Before my TV and DVD player are unplugged on Thursday and hauled away by the movers who will meet us at our new home early Friday afternoon to move everything in, I was planning to watch Lucky You (mostly crappy script, but one of the great movies about Las Vegas because it gets the actual feel of the city right and not how Hollywood usually sees it), Swing Vote (for the election season), and The Hitchhiker's Guide to the Galaxy (symbolic of a new adventure in my life) again. I watched some of Lucky You before the week started, but I can easily watch Swing Vote and The Hitchhiker's Guide to the Galaxy after we're settled in our new home and everything's hooked up again, including cable service with CenturyLink, which offers the ability to watch recorded shows on any TV in the house. That's going to be a godsend.
Anyway, instead of those movies, I watched most of 10 Items or Less, starring Morgan Freeman and Paz Vega, early this morning, to remind myself that I have to get used to finding good people all the time in Las Vegas, which is hard to imagine at first after nine years in Santa Clarita. Most of them in Las Vegas anyway, but the majority leans toward goodness, because living in Las Vegas, you're in the desert and you have to make your life work. People are more real there.
While I watched Him (Freeman) walk into Archie's Ranch Market in Carson to do research for a role as a supermarket manager that he hasn't committed to yet, I saw the pay phone that he uses to call someone to pick him up after the production assistant (Jonah Hill) for the movie doesn't come back after dropping him off an hour before, and my mind wandered to the news the day before that we got our new phone number. I've memorized it, just like I have our new address after changing many magazine subscription addresses.
After revealing our new phone number, Dad said that it had been out of service for three years, and I perked up at that piece of news. Once in Las Vegas, I want to know absolutely everything about my home city. I want to explore every inch of it, along with Henderson, Boulder City, Summerlin, and North Las Vegas, as well as the rest of Nevada. I don't necessarily want to become one of the foremost authorities on Las Vegas and Nevada; I just want to know enough for myself, that wherever I go, when I drive by various casinos, I know their histories, that when I walk through downtown Henderson and downtown Boulder City, I know how long those buildings have been there and what the lobby of the Boulder Dam Hotel in Boulder City looked like decades before, also knowing that Clark Gable and Carole Lombard once stayed there.

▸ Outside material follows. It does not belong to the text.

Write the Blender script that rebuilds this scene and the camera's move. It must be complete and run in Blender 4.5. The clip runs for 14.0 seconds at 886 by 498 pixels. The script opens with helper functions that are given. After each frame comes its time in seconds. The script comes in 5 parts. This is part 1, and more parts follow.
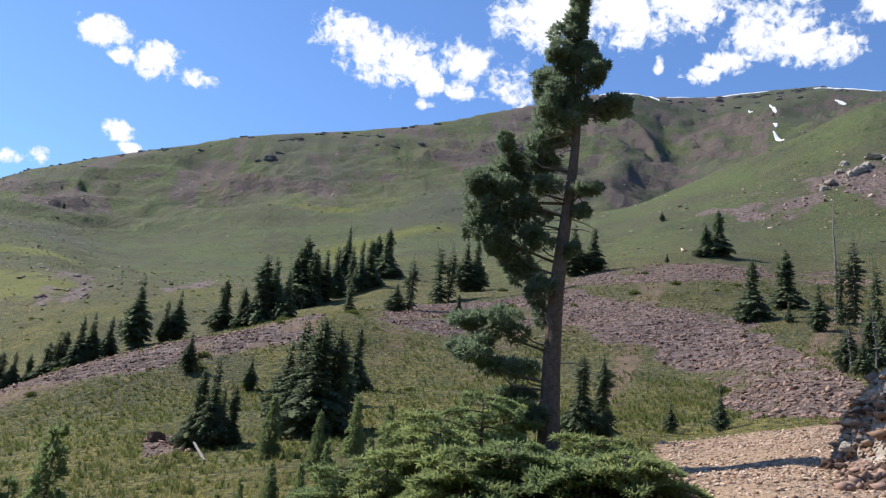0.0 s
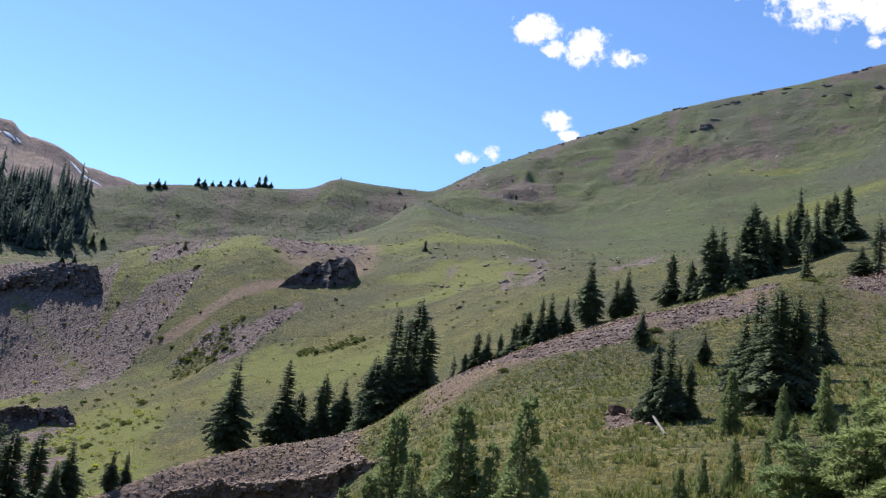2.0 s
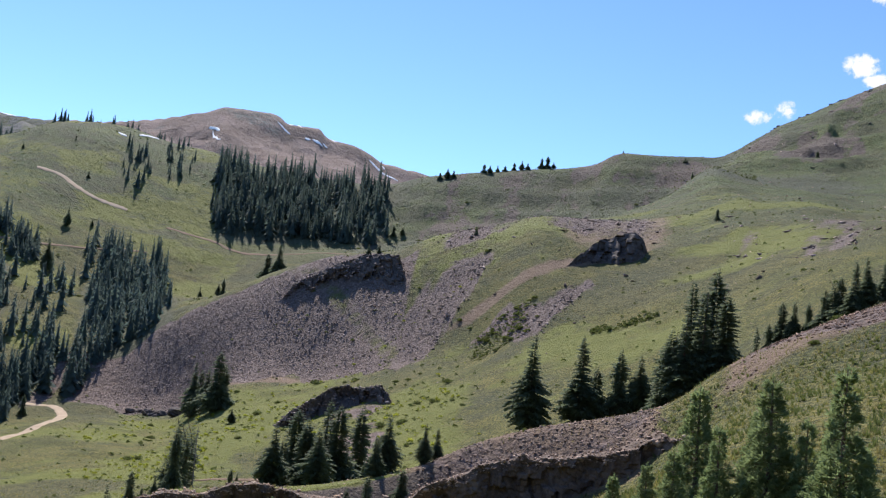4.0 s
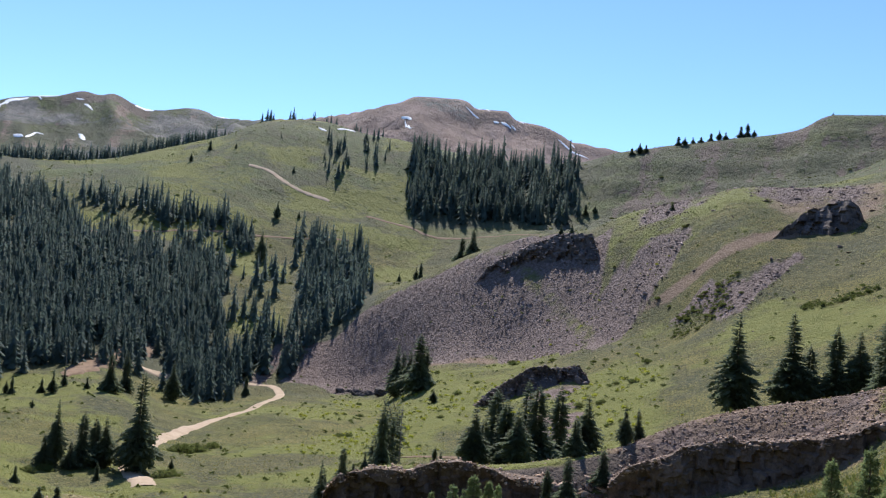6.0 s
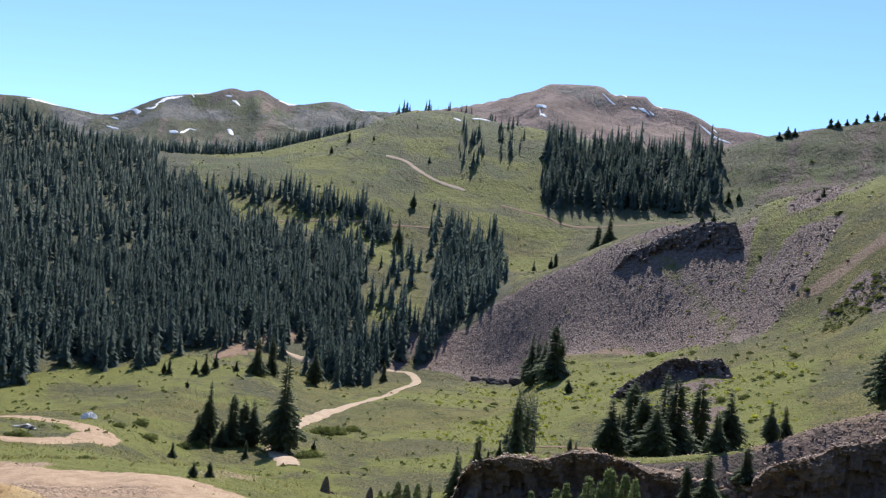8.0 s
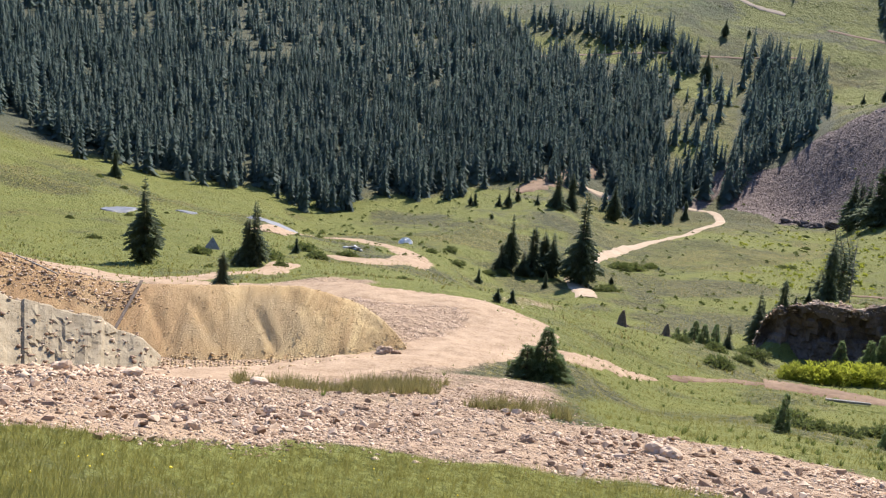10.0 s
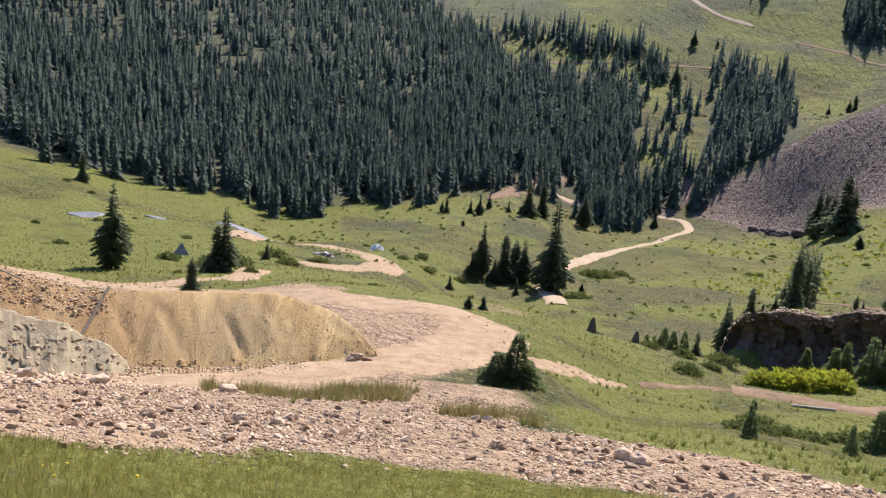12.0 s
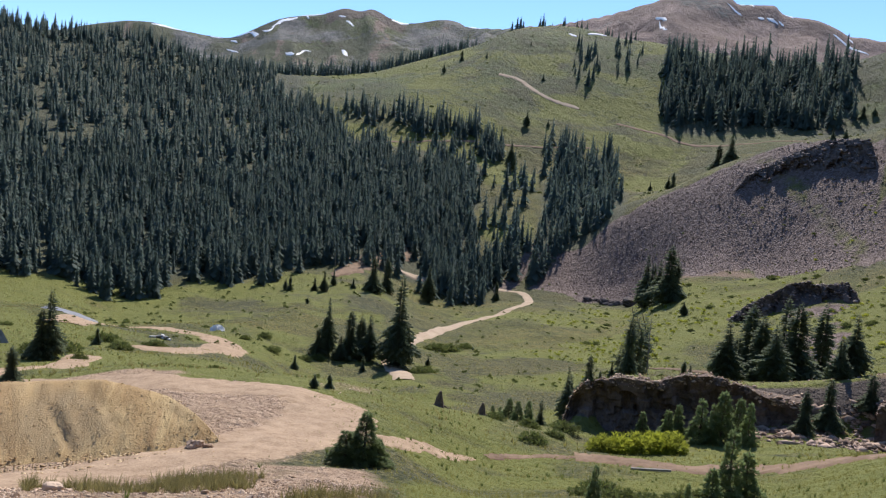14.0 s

I wish I could know the same about our new phone number. Three years out of service before it was given to us. Who had it? Was it a business? Was it a resident? Was it a transient resident who had had enough of the city and moved east or back to California or maybe Arizona or New Mexico? Was it a resident who died of old age or died in middle age and their family took care of the arrangements to release the phone number? Or did the number just float briefly from place to place during those three years before settling down on us? I like to imagine that it was a resident who eventually tired of the city, who left room for us. Something like that. I know that I won't ever know the history of our new phone number, but the speculation to come out of it, those potential stories, are endlessly interesting.